(WHAT TO DO) Everything in the data should be repeated exactly, save for the images.

(GIVEN INFORMATION)
* * * * * * *

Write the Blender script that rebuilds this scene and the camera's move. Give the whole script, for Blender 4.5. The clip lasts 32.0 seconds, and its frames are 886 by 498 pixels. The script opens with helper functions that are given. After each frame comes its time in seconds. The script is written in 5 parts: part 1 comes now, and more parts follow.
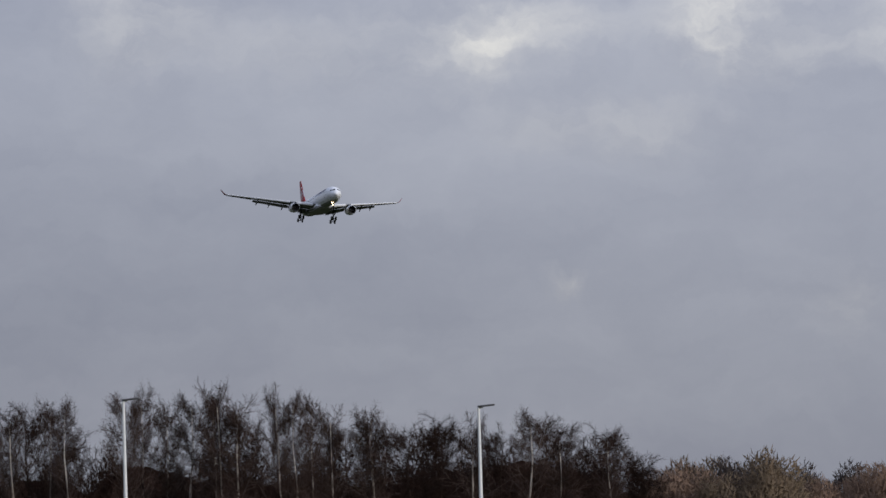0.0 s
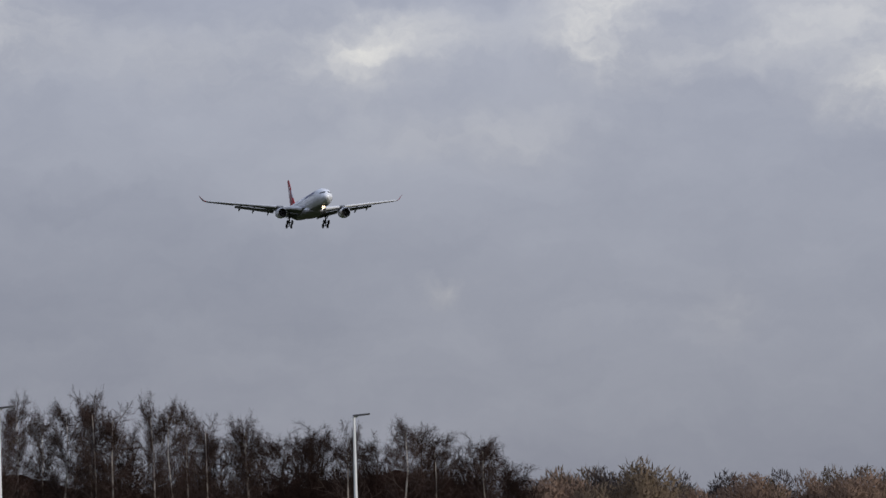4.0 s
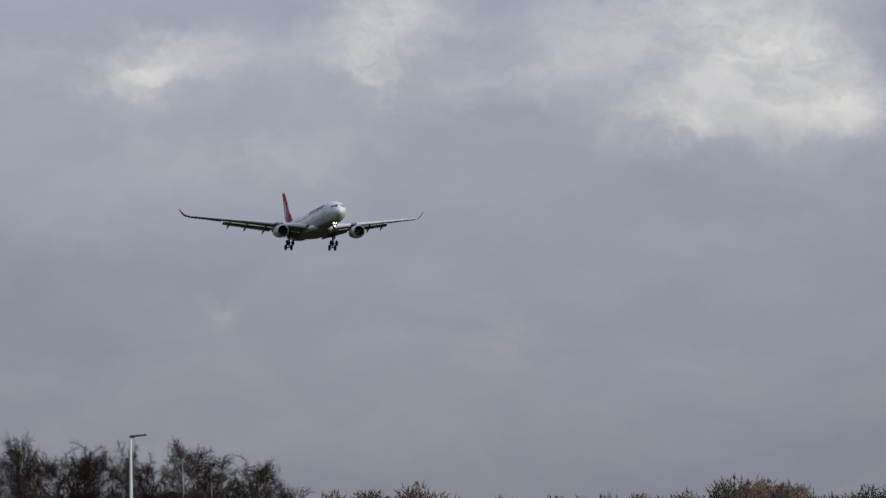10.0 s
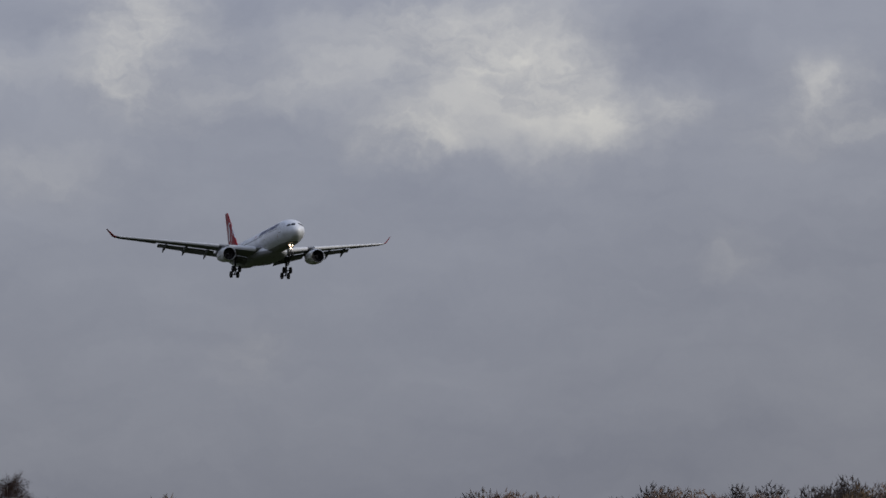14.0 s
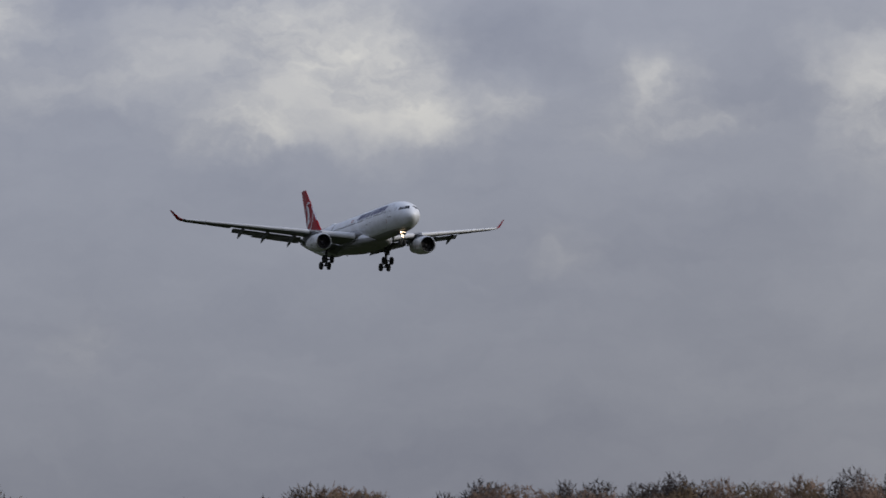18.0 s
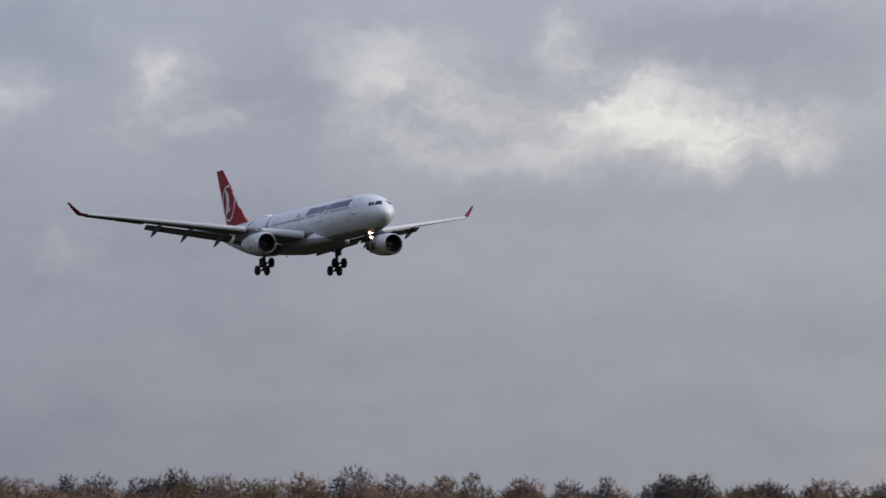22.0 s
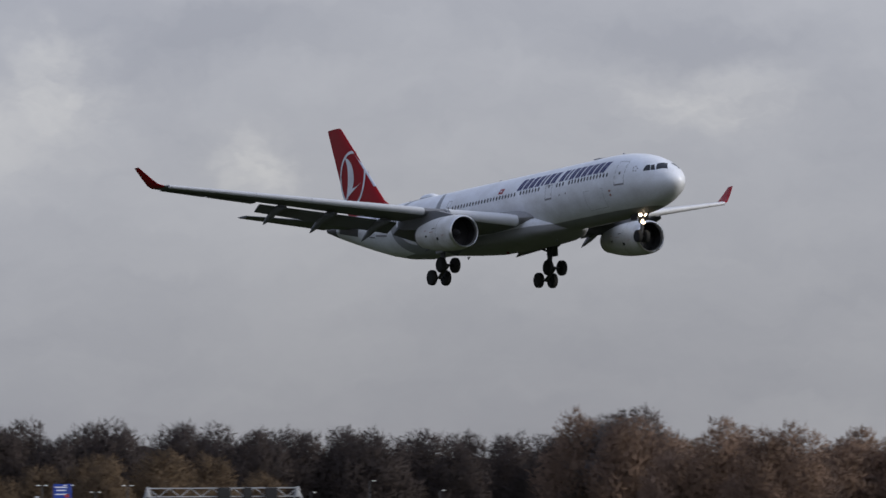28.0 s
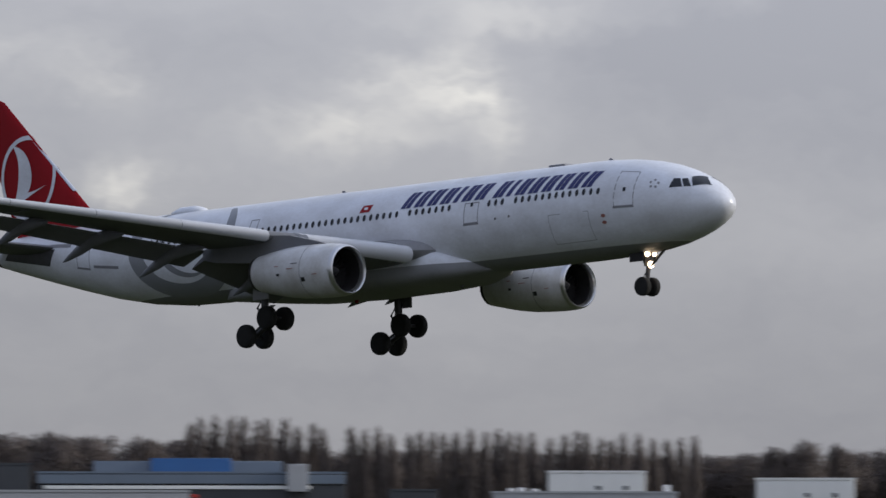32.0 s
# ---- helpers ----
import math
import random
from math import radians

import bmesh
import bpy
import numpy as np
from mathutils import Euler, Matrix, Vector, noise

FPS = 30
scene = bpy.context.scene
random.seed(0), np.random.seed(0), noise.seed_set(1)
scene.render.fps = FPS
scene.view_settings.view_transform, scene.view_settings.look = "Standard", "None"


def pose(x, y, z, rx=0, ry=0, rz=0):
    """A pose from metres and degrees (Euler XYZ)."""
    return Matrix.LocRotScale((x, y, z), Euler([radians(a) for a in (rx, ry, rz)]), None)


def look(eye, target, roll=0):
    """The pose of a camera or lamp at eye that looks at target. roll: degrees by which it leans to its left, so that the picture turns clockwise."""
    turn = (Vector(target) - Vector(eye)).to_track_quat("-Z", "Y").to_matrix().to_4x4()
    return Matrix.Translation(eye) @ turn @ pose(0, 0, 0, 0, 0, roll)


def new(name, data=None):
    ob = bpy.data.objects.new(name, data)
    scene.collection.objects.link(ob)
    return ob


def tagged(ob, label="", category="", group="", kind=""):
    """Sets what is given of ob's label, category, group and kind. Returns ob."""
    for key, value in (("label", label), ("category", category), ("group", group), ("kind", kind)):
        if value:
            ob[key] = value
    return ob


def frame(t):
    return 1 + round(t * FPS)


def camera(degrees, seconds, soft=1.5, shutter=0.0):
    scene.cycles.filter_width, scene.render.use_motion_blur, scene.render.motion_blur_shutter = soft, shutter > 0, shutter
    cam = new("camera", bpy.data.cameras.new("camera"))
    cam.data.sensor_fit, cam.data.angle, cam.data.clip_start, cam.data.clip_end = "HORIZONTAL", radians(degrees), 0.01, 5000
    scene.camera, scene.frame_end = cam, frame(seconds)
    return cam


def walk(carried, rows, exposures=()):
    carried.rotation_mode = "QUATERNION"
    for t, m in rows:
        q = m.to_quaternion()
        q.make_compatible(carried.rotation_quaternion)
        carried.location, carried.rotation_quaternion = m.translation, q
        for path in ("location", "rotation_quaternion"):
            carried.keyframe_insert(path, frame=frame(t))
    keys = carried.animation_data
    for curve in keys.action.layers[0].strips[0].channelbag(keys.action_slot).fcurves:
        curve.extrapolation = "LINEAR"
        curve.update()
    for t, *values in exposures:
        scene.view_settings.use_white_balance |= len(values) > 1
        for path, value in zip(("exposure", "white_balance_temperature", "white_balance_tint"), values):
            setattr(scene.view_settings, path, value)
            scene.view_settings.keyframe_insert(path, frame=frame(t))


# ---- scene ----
# The eye stands on the spotters' bank, two metres over the airfield; bearings run from +Y (0) towards +X, in degrees.
EYE = (0.0, 0.0, 2.0)
cam = camera(6.389, 32.0, soft=1.5, shutter=0.3)


def aim(bearing, rise, roll):
    a, e = radians(bearing), radians(rise)
    return look(EYE, (EYE[0] + 100 * math.sin(a) * math.cos(e), EYE[1] + 100 * math.cos(a) * math.cos(e), EYE[2] + 100 * math.sin(e)), roll)


# seconds, bearing, rise, roll of the panning camera
PAN = [
    (0, -79.394, 2.616, -1.55),
    (0.5, -79.209, 2.633, -1.60),
    (1, -79.104, 2.644, -1.57),
    (1.5, -78.952, 2.652, -1.55),
    (2, -78.822, 2.653, -1.46),
    (2.5, -78.798, 2.651, -1.50),
    (3, -78.761, 2.651, -1.43),
    (3.5, -78.649, 2.655, -1.42),
    (4, -78.496, 2.660, -1.39),
    (4.5, -78.427, 2.658, -1.39),
    (6.5, -78.272, 2.670, -1.29),
    (7, -78.236, 2.688, -1.21),
    (7.5, -78.132, 2.712, -1.08),
    (8, -77.933, 2.736, -0.99),
    (8.5, -77.610, 2.760, -0.93),
    (9, -77.302, 2.780, -0.85),
    (9.5, -77.112, 2.791, -0.70),
    (10, -76.899, 2.802, -0.62),
    (10.5, -76.625, 2.816, -0.65),
    (11, -76.344, 2.835, -0.74),
    (11.5, -76.136, 2.851, -0.75),
    (12, -75.987, 2.860, -0.87),
    (12.5, -75.837, 2.867, -1.01),
    (13, -75.747, 2.859, -1.04),
    (13.5, -75.490, 2.861, -0.98),
    (14, -75.082, 2.877, -0.73),
    (14.5, -74.915, 2.896, -0.70),
    (16.5, -74.434, 2.885, -0.64),
    (17, -74.430, 2.881, -0.50),
    (17.5, -74.279, 2.877, -0.42),
    (18, -73.849, 2.827, -0.35),
    (18.5, -73.129, 2.708, -0.28),
    (19, -72.692, 2.649, -0.19),
    (19.5, -72.598, 2.650, -0.25),
    (20, -72.572, 2.656, -0.19),
    (20.5, -72.324, 2.682, -0.16),
    (21, -71.769, 2.721, 0.00),
    (21.5, -71.079, 2.751, 0.27),
    (22, -70.274, 2.797, 0.42),
    (22.5, -69.542, 2.855, 0.23),
    (23, -69.079, 2.896, -0.09),
    (23.5, -68.905, 2.924, -0.26),
    (24, -68.446, 2.765, -0.29),
    (24.5, -67.839, 2.503, -0.35),
    (25, -67.310, 2.294, -0.40),
    (25.5, -66.523, 2.287, -0.47),
    (26, -65.521, 2.378, -0.45),
    (26.5, -64.565, 2.436, -0.53),
    (28.5, -60.681, 2.404, -0.26),
    (29, -58.866, 2.450, -0.28),
    (29.5, -57.419, 2.307, -0.29),
    (30, -55.277, 2.254, -0.19),
    (30.3, -53.889, 2.293, -0.28),
    (30.5, -53.185, 2.272, -0.22),
    (31, -51.458, 2.046, -0.10),
    (31.2, -50.591, 2.004, -0.03),
    (31.5, -48.721, 2.001, -0.18),
    (31.7, -47.366, 2.022, -0.14),
    (32, -45.600, 1.948, 0.07),
]
EXPOSURES = [(0, 0.17, 6500, 10), (4, 0.15, 6500, 10), (9, 0.13, 6500, 10), (12, -0.25, 6500, 10), (14, -0.24, 6500, 10), (17, -0.18, 6500, 10), (19, -0.06, 6500, 10), (22, 0.12, 6500, 10), (24, 0.02, 6500, 10), (26, 0.03, 6500, 10), (29, 0.22, 6400, 10), (31, 0.38, 6750, 10), (32, 0.15, 6500, 10)]
walk(cam, [(t, aim(b, e, r)) for t, b, e, r in PAN], EXPOSURES)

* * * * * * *

(FULL RESPONSE)
Write the Blender script that rebuilds this scene and the camera's move. Give the whole script, for Blender 4.5. The clip lasts 32.0 seconds, and its frames are 886 by 498 pixels. The script opens with helper functions that are given. After each frame comes its time in seconds. The script is written in 5 parts: part 1 comes now, and more parts follow.
0.0 s
4.0 s
10.0 s
14.0 s
18.0 s
22.0 s
28.0 s
32.0 s
# ---- helpers ----
import math
import random
from math import radians

import bmesh
import bpy
import numpy as np
from mathutils import Euler, Matrix, Vector, noise

FPS = 30
scene = bpy.context.scene
random.seed(0), np.random.seed(0), noise.seed_set(1)
scene.render.fps = FPS
scene.view_settings.view_transform, scene.view_settings.look = "Standard", "None"


def pose(x, y, z, rx=0, ry=0, rz=0):
    """A pose from metres and degrees (Euler XYZ)."""
    return Matrix.LocRotScale((x, y, z), Euler([radians(a) for a in (rx, ry, rz)]), None)


def look(eye, target, roll=0):
    """The pose of a camera or lamp at eye that looks at target. roll: degrees by which it leans to its left, so that the picture turns clockwise."""
    turn = (Vector(target) - Vector(eye)).to_track_quat("-Z", "Y").to_matrix().to_4x4()
    return Matrix.Translation(eye) @ turn @ pose(0, 0, 0, 0, 0, roll)


def new(name, data=None):
    ob = bpy.data.objects.new(name, data)
    scene.collection.objects.link(ob)
    return ob


def tagged(ob, label="", category="", group="", kind=""):
    """Sets what is given of ob's label, category, group and kind. Returns ob."""
    for key, value in (("label", label), ("category", category), ("group", group), ("kind", kind)):
        if value:
            ob[key] = value
    return ob


def frame(t):
    return 1 + round(t * FPS)


def camera(degrees, seconds, soft=1.5, shutter=0.0):
    scene.cycles.filter_width, scene.render.use_motion_blur, scene.render.motion_blur_shutter = soft, shutter > 0, shutter
    cam = new("camera", bpy.data.cameras.new("camera"))
    cam.data.sensor_fit, cam.data.angle, cam.data.clip_start, cam.data.clip_end = "HORIZONTAL", radians(degrees), 0.01, 5000
    scene.camera, scene.frame_end = cam, frame(seconds)
    return cam


def walk(carried, rows, exposures=()):
    carried.rotation_mode = "QUATERNION"
    for t, m in rows:
        q = m.to_quaternion()
        q.make_compatible(carried.rotation_quaternion)
        carried.location, carried.rotation_quaternion = m.translation, q
        for path in ("location", "rotation_quaternion"):
            carried.keyframe_insert(path, frame=frame(t))
    keys = carried.animation_data
    for curve in keys.action.layers[0].strips[0].channelbag(keys.action_slot).fcurves:
        curve.extrapolation = "LINEAR"
        curve.update()
    for t, *values in exposures:
        scene.view_settings.use_white_balance |= len(values) > 1
        for path, value in zip(("exposure", "white_balance_temperature", "white_balance_tint"), values):
            setattr(scene.view_settings, path, value)
            scene.view_settings.keyframe_insert(path, frame=frame(t))


# ---- scene ----
# The eye stands on the spotters' bank, two metres over the airfield; bearings run from +Y (0) towards +X, in degrees.
EYE = (0.0, 0.0, 2.0)
cam = camera(6.389, 32.0, soft=1.5, shutter=0.3)


def aim(bearing, rise, roll):
    a, e = radians(bearing), radians(rise)
    return look(EYE, (EYE[0] + 100 * math.sin(a) * math.cos(e), EYE[1] + 100 * math.cos(a) * math.cos(e), EYE[2] + 100 * math.sin(e)), roll)


# seconds, bearing, rise, roll of the panning camera
PAN = [
    (0, -79.394, 2.616, -1.55),
    (0.5, -79.209, 2.633, -1.60),
    (1, -79.104, 2.644, -1.57),
    (1.5, -78.952, 2.652, -1.55),
    (2, -78.822, 2.653, -1.46),
    (2.5, -78.798, 2.651, -1.50),
    (3, -78.761, 2.651, -1.43),
    (3.5, -78.649, 2.655, -1.42),
    (4, -78.496, 2.660, -1.39),
    (4.5, -78.427, 2.658, -1.39),
    (6.5, -78.272, 2.670, -1.29),
    (7, -78.236, 2.688, -1.21),
    (7.5, -78.132, 2.712, -1.08),
    (8, -77.933, 2.736, -0.99),
    (8.5, -77.610, 2.760, -0.93),
    (9, -77.302, 2.780, -0.85),
    (9.5, -77.112, 2.791, -0.70),
    (10, -76.899, 2.802, -0.62),
    (10.5, -76.625, 2.816, -0.65),
    (11, -76.344, 2.835, -0.74),
    (11.5, -76.136, 2.851, -0.75),
    (12, -75.987, 2.860, -0.87),
    (12.5, -75.837, 2.867, -1.01),
    (13, -75.747, 2.859, -1.04),
    (13.5, -75.490, 2.861, -0.98),
    (14, -75.082, 2.877, -0.73),
    (14.5, -74.915, 2.896, -0.70),
    (16.5, -74.434, 2.885, -0.64),
    (17, -74.430, 2.881, -0.50),
    (17.5, -74.279, 2.877, -0.42),
    (18, -73.849, 2.827, -0.35),
    (18.5, -73.129, 2.708, -0.28),
    (19, -72.692, 2.649, -0.19),
    (19.5, -72.598, 2.650, -0.25),
    (20, -72.572, 2.656, -0.19),
    (20.5, -72.324, 2.682, -0.16),
    (21, -71.769, 2.721, 0.00),
    (21.5, -71.079, 2.751, 0.27),
    (22, -70.274, 2.797, 0.42),
    (22.5, -69.542, 2.855, 0.23),
    (23, -69.079, 2.896, -0.09),
    (23.5, -68.905, 2.924, -0.26),
    (24, -68.446, 2.765, -0.29),
    (24.5, -67.839, 2.503, -0.35),
    (25, -67.310, 2.294, -0.40),
    (25.5, -66.523, 2.287, -0.47),
    (26, -65.521, 2.378, -0.45),
    (26.5, -64.565, 2.436, -0.53),
    (28.5, -60.681, 2.404, -0.26),
    (29, -58.866, 2.450, -0.28),
    (29.5, -57.419, 2.307, -0.29),
    (30, -55.277, 2.254, -0.19),
    (30.3, -53.889, 2.293, -0.28),
    (30.5, -53.185, 2.272, -0.22),
    (31, -51.458, 2.046, -0.10),
    (31.2, -50.591, 2.004, -0.03),
    (31.5, -48.721, 2.001, -0.18),
    (31.7, -47.366, 2.022, -0.14),
    (32, -45.600, 1.948, 0.07),
]
EXPOSURES = [(0, 0.17, 6500, 10), (4, 0.15, 6500, 10), (9, 0.13, 6500, 10), (12, -0.25, 6500, 10), (14, -0.24, 6500, 10), (17, -0.18, 6500, 10), (19, -0.06, 6500, 10), (22, 0.12, 6500, 10), (24, 0.02, 6500, 10), (26, 0.03, 6500, 10), (29, 0.22, 6400, 10), (31, 0.38, 6750, 10), (32, 0.15, 6500, 10)]
walk(cam, [(t, aim(b, e, r)) for t, b, e, r in PAN], EXPOSURES)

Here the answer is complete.